L’Oréal Paris also “prioritises Chinese consumers’ needs and working with all the celebrities that make sense, making sure their products are constantly upgraded,” said Yap. For example, the brand launched a second iteration of its Age Perfect Collagene Royal Cream in 2023. With the ingredient “recombinant collagen” trending online in China, the product became the top-selling face cream on Tmall, said Yap.

Zeroing in on the right pop culture trends is also crucial. For part of Estée Lauder Companies’ recent turnaround plan, it placed its namesake brand in the megahit TV show “Blossoms Shanghai” by legendary director Wong Kar-wai.

E-commerce platform focus is also a significant consideration for brands. As Tmall has lost ground to e-commerce competitors including JD.com, Xiaohongshu and Douyin – ByteDance’s mainland China version of TikTok – brands have diversified e-commerce platform distribution away from Tmall after their sales on the platform declined. Estée Lauder Companies’ earnings report noted that on Douyin, its Singles’ Day sales “more than doubled” and “offset” a net sales decline on Tmall.
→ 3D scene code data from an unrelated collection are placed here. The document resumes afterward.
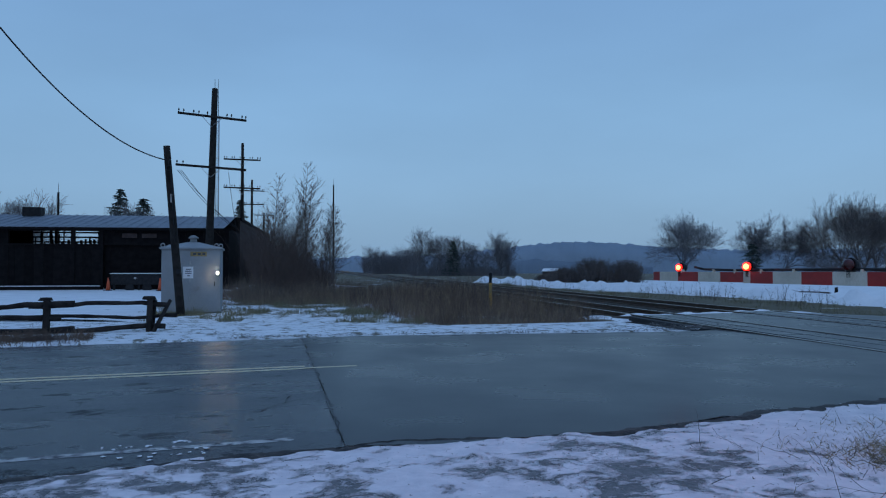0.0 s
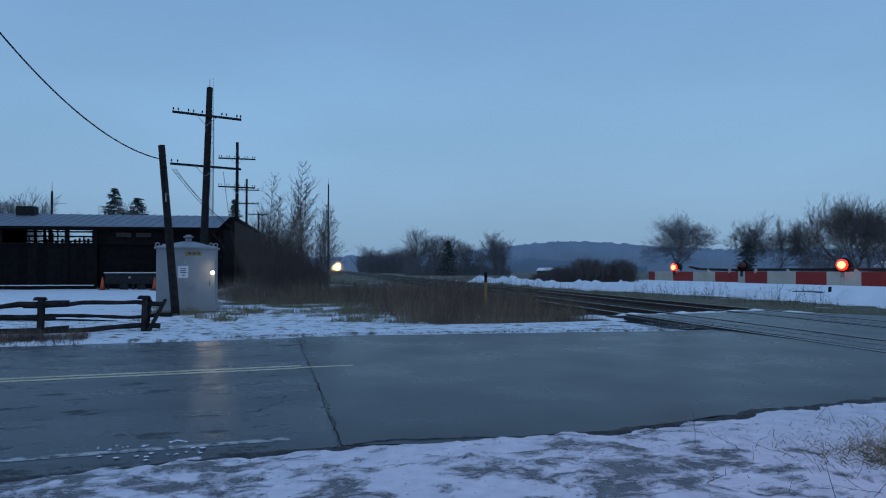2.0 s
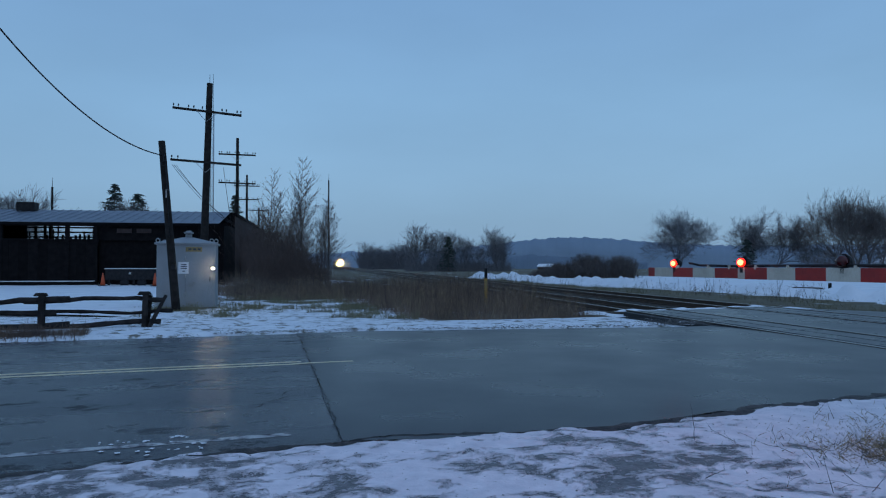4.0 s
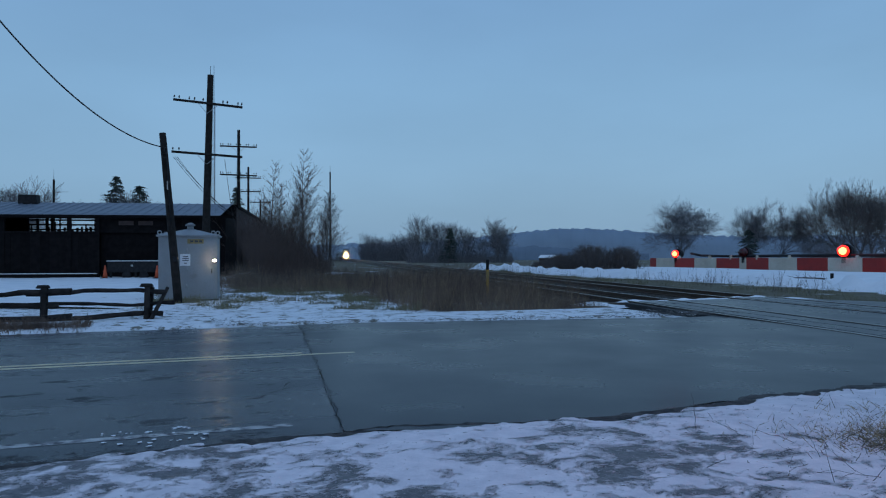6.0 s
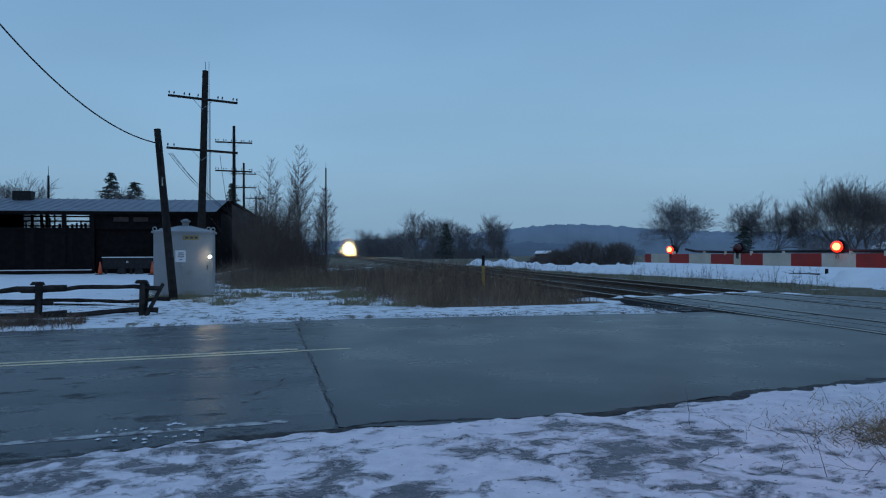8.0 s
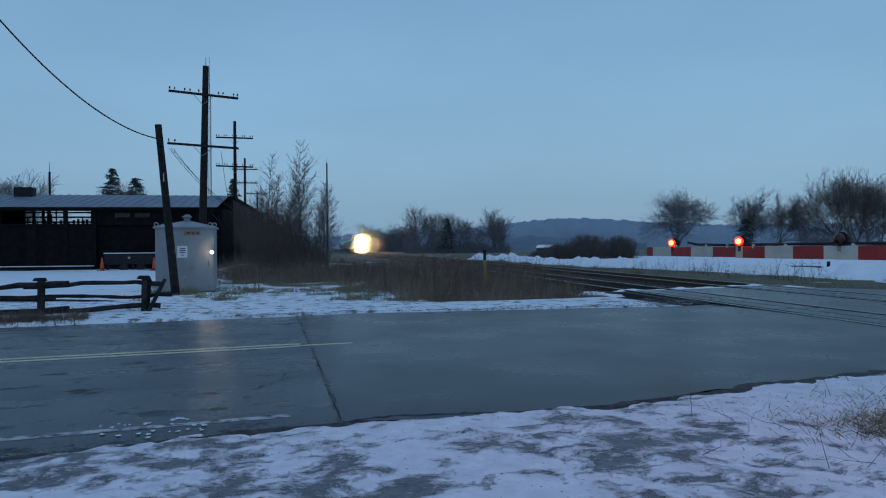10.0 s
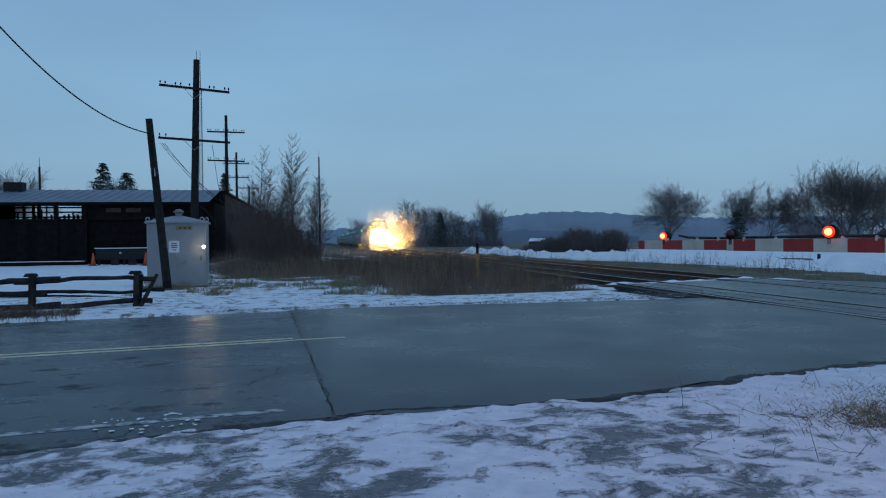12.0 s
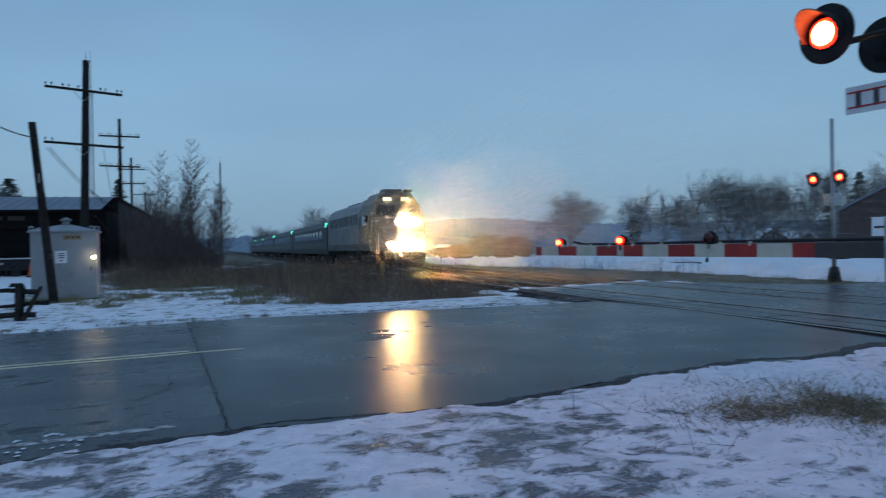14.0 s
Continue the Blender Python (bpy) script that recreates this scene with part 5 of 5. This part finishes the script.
def glare_flakes():
    """Flakes added round and ahead of the train's lamps to imitate their glare."""
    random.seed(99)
    m = bpy.data.materials.new("glare_scatter")
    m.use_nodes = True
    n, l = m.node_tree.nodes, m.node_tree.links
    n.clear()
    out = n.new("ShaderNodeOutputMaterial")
    # throws the lamps' light mostly onward as a halo, a little to all sides
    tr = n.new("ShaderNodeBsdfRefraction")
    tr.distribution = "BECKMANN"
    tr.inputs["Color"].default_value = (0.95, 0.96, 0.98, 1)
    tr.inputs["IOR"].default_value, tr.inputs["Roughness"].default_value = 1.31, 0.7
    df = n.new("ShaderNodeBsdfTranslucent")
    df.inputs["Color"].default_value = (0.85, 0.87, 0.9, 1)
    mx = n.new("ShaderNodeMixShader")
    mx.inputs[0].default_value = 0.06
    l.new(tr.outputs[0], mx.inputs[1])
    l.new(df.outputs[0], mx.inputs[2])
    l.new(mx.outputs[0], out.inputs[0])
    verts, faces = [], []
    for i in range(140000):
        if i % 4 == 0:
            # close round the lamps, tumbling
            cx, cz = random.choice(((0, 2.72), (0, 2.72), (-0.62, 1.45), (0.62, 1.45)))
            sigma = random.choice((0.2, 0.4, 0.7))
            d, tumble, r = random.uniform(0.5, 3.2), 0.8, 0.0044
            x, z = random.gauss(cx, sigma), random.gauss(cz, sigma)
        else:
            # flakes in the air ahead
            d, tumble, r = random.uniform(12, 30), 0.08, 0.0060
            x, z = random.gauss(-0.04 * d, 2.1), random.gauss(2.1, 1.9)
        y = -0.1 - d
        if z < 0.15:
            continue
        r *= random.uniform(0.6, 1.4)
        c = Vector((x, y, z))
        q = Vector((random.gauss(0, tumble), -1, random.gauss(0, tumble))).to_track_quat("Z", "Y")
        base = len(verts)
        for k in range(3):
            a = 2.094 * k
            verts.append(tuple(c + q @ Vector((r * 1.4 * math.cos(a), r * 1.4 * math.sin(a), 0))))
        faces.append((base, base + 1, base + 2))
    me = bpy.data.meshes.new("glare_flakes")
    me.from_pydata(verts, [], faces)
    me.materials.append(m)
    ob = new("glare_flakes", me)
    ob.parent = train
    return tagged(ob, "added flakes that spread the headlights into a glare halo", kind="stuff")


glare_flakes()


# ---- ties under the rails ----
def ties():
    bm = bmesh.new()
    box(bm, -1.3, 1.3, -0.11, 0.11, -0.16, 0.0, 0.015)
    me = mesh_of(bm, "tie", M["tie"])
    for t in (track_near, track_far):
        for i in range(110):
            ob = new("tie", me)
            ob.parent = t
            ob.matrix_basis = pose(random.uniform(-0.03, 0.03), 22.3 + i * 0.55, -0.002, 0, 0, random.uniform(-0.6, 0.6))


random.seed(3)
ties()


def motions():
    rows = [(t * 0.5, TRACK @ pose(NEAR_TRACK - 5.5 * max(0, 1 - t * 0.42) ** 1.5, 38.8 + 35.0 * (14 - t * 0.5), 0.05)) for t in range(29)]
    walk(train, rows)
    on_times = [-0.325 + 1.425 * k for k in range(12)]
    for entry in drums:
        ob, at, phase = entry[0], entry[1], entry[2]
        turn = entry[3] if len(entry) > 3 else 0
        lit = (lambda t: any(a <= t < a + 0.60 for a in on_times))
        rows, angle, t = [], 0.0, 0.0
        want = None
        steps_t = [i / 30 for i in range(0, 421)]
        state_at = (lambda t: lit(t) if phase == 0 else (not lit(t) if phase == 1 else (not lit(t) or t > 13.93)))
        state = state_at(0.0)
        angle = 0.0 if state else 180.0
        rows.append((0.0, pose(*at, 0, 0, turn + angle)))
        for t in steps_t[1:-1]:
            if state_at(t) != state:
                state = not state
                for i in range(4):
                    rows.append((t - 0.1 + i / 30, pose(*at, 0, 0, turn + angle + 60 * i)))
                angle += 180
        rows.append((14.0, pose(*at, 0, 0, turn + angle)))
        walk(ob, rows)


motions()
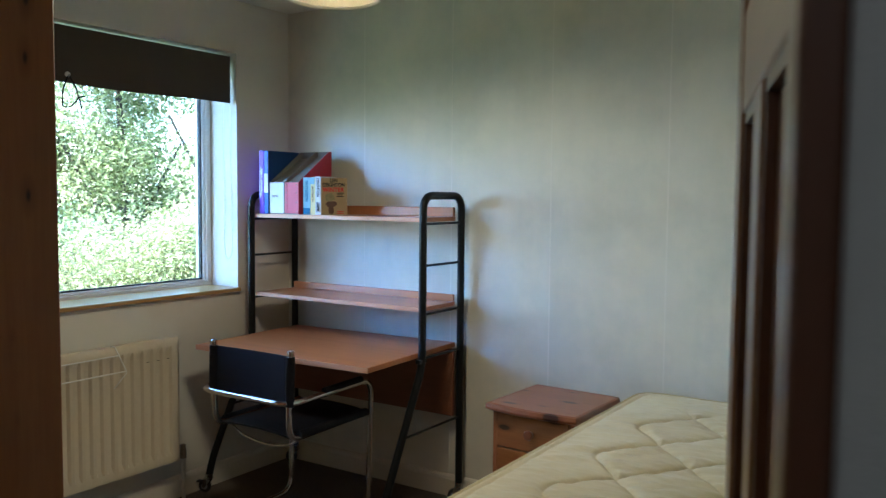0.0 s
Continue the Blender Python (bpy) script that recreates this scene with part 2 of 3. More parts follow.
M_GRASS = plain("rough_grass", (0.07, 0.10, 0.03), 0.9, vary=0.4, grain=12)
M_BRICK = plain("house_brick", (0.30, 0.17, 0.12), 0.85, vary=0.25, grain=14)


# ---- mesh helpers ----
def obj(name, bm, material, parent=None, label="", smooth=False, angle=0.6):
    me = bpy.data.meshes.new(name)
    bmesh.ops.recalc_face_normals(bm, faces=bm.faces)
    if smooth:
        for f in bm.faces:
            f.smooth = True
        for e in bm.edges:
            if len(e.link_faces) == 2 and e.calc_face_angle(0) > angle:
                e.smooth = False
    bm.to_mesh(me)
    bm.free()
    me.materials.append(material)
    ob = new(name, me)
    if parent is not None:
        ob.parent = parent
    if label:
        ob["label"] = label
    return ob


def part(name, bm, material, parent, label="", smooth=False):
    return obj(name, bm, material, parent, label, smooth)


def thing(name, at=(0, 0, 0), rz=0.0, label="", category="", group="", kind=""):
    e = new(name)
    e.empty_display_size = 0.1
    e.matrix_world = pose(*at, 0, 0, rz)
    return tagged(e, label, category, group, kind)


def box(lo, hi, bevel=0.0, seg=1, bm=None):
    own = bm is None
    bm = bm or bmesh.new()
    r = bmesh.ops.create_cube(bm, size=1)
    for v in r["verts"]:
        v.co = Vector([lo[i] if v.co[i] < 0 else hi[i] for i in range(3)])
    if bevel and own:
        bmesh.ops.bevel(bm, geom=bm.edges[:], offset=bevel, segments=seg, affect="EDGES", profile=0.6)
    return bm


def rounded(points, radius, steps=6):
    """A polyline with its inner corners rounded."""
    pts = [Vector(p) for p in points]
    out = [pts[0]]
    for a, b, c in zip(pts, pts[1:], pts[2:]):
        u, w = (a - b), (c - b)
        r = min(radius, u.length * 0.49, w.length * 0.49)
        p, q = b + u.normalized() * r, b + w.normalized() * r
        for i in range(steps + 1):
            s = i / steps
            out.append(p * (1 - s) ** 2 + b * 2 * s * (1 - s) + q * s * s)
    out.append(pts[-1])
    return out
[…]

After a year of lagging sales, brands turned to dramatic promotions for the November Singles’ Day shopping period. While premium and luxury brands “tend to avoid deep price discounts on their official brand stores,” said Yap, free gifts with purchase often provided the equivalent of a 40 to 60 percent discount. In a promotion with top beauty livestreamer Li Jiaqi (aka Austin Li), Estée Lauder gave away 37 ml in minis of its Advanced Night Repair serum with the purchase of a 30 ml bottle. La Mer, Shiseido and Lancôme also offered big gift-with-purchase incentives. But for brands with luxury positioning, these promotions come at a cost.

While many of these offers were likely part of brands’ year-end attempts to shore up sales results, said Roizen, he recommended brands get on a “promo detox program, fast. If you discount your brand, at some point, consumers adjust their mindset and their value perception.”